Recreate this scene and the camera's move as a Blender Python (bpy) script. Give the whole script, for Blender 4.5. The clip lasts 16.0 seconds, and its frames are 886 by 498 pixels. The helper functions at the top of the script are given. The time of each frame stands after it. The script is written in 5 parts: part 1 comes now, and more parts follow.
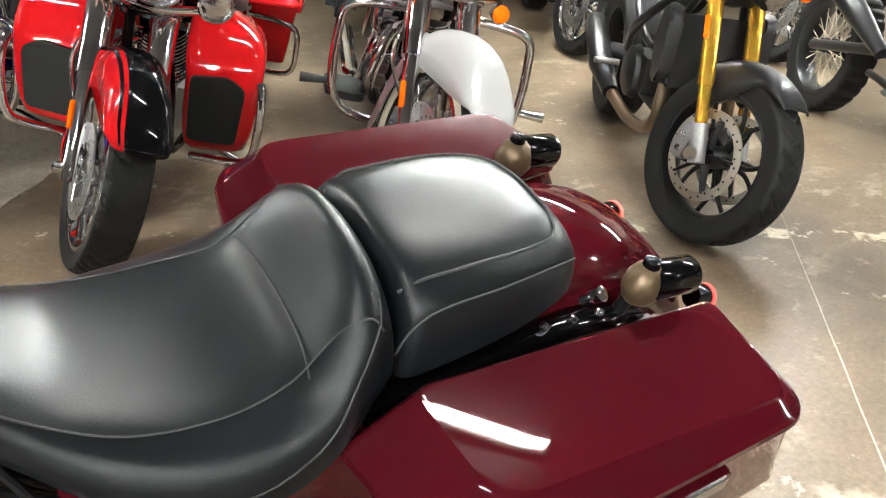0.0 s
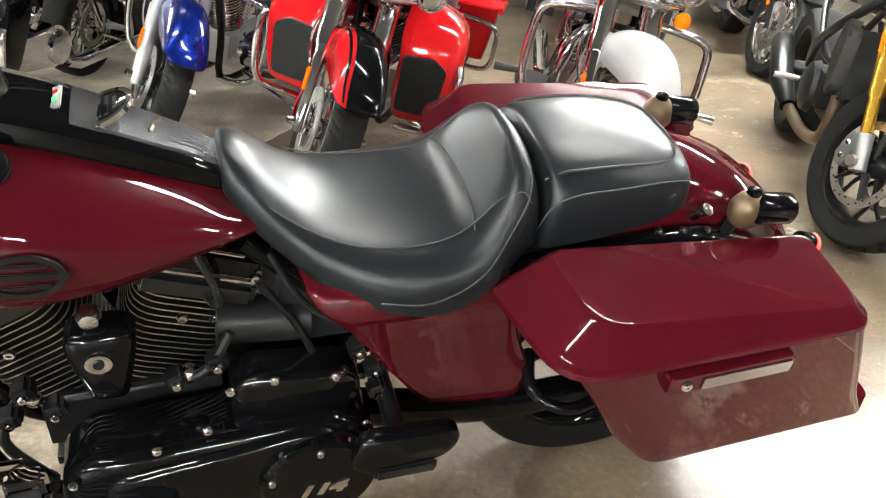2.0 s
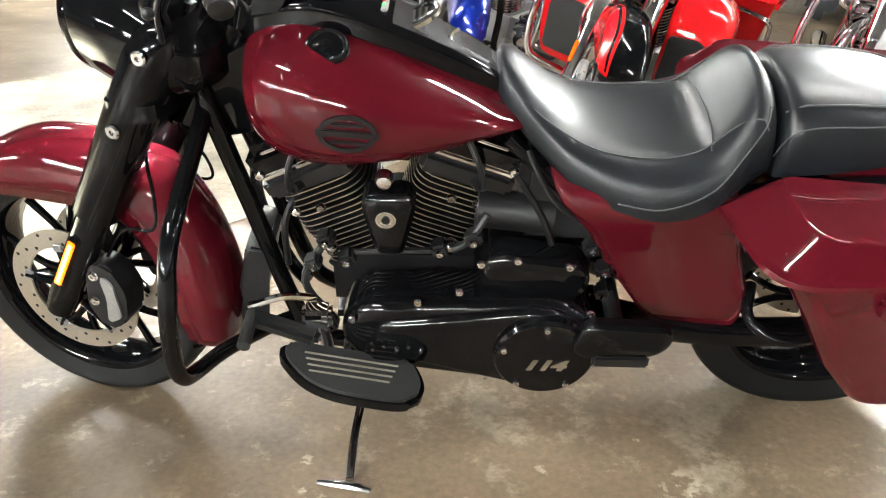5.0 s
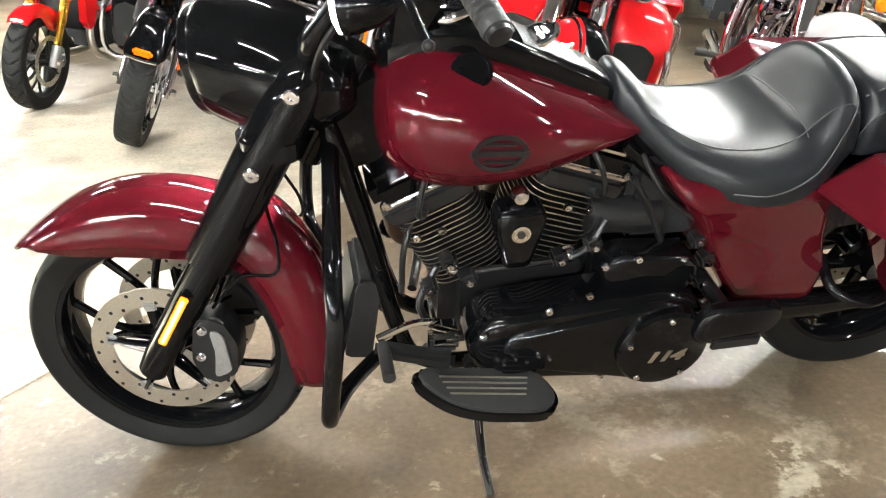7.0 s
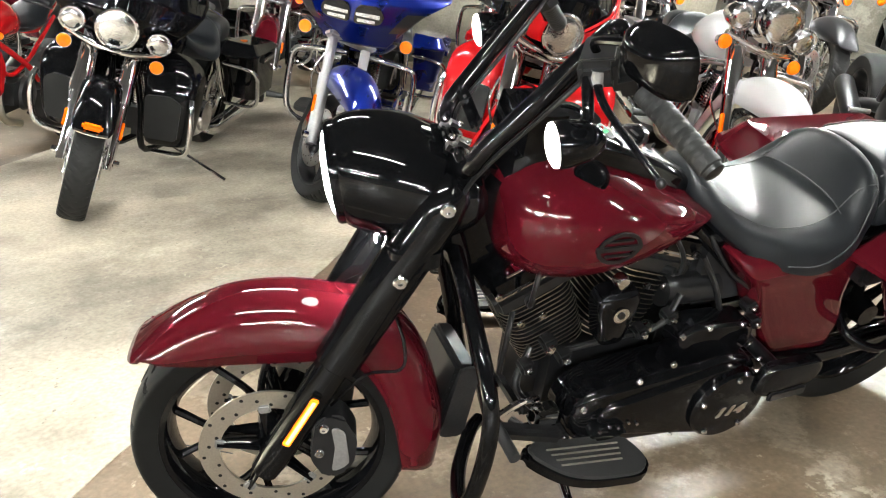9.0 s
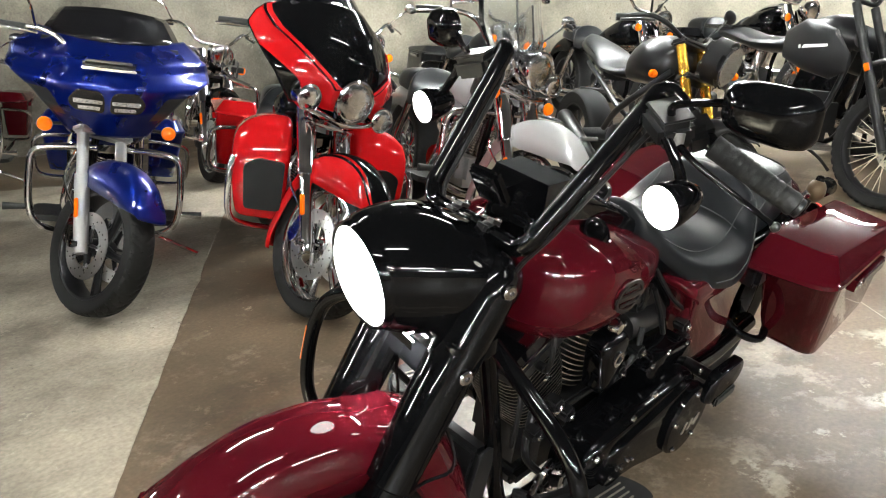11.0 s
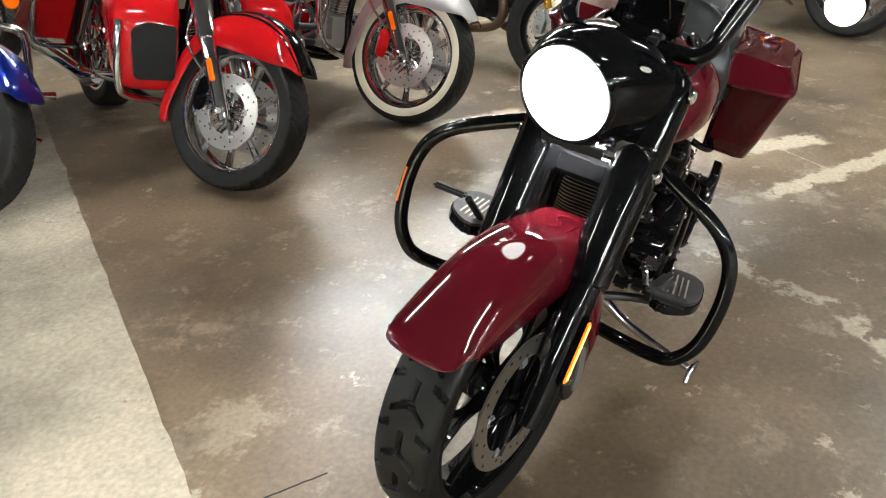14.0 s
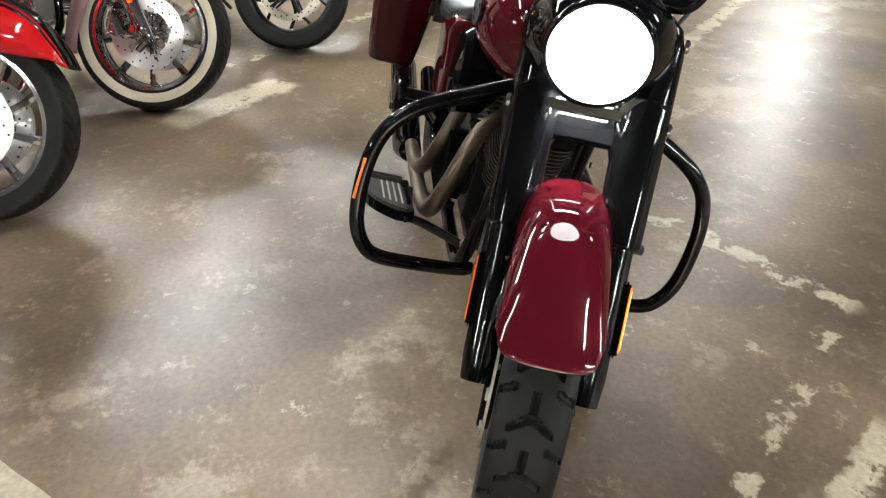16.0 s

::::

Without the pictures, copy the material exactly as given.

Recreate this scene and the camera's move as a Blender Python (bpy) script. Give the whole script, for Blender 4.5. The clip lasts 16.0 seconds, and its frames are 886 by 498 pixels. The helper functions at the top of the script are given. The time of each frame stands after it. The script is written in 5 parts: part 1 comes now, and more parts follow.
0.0 s
2.0 s
5.0 s
7.0 s
9.0 s
11.0 s
14.0 s
16.0 s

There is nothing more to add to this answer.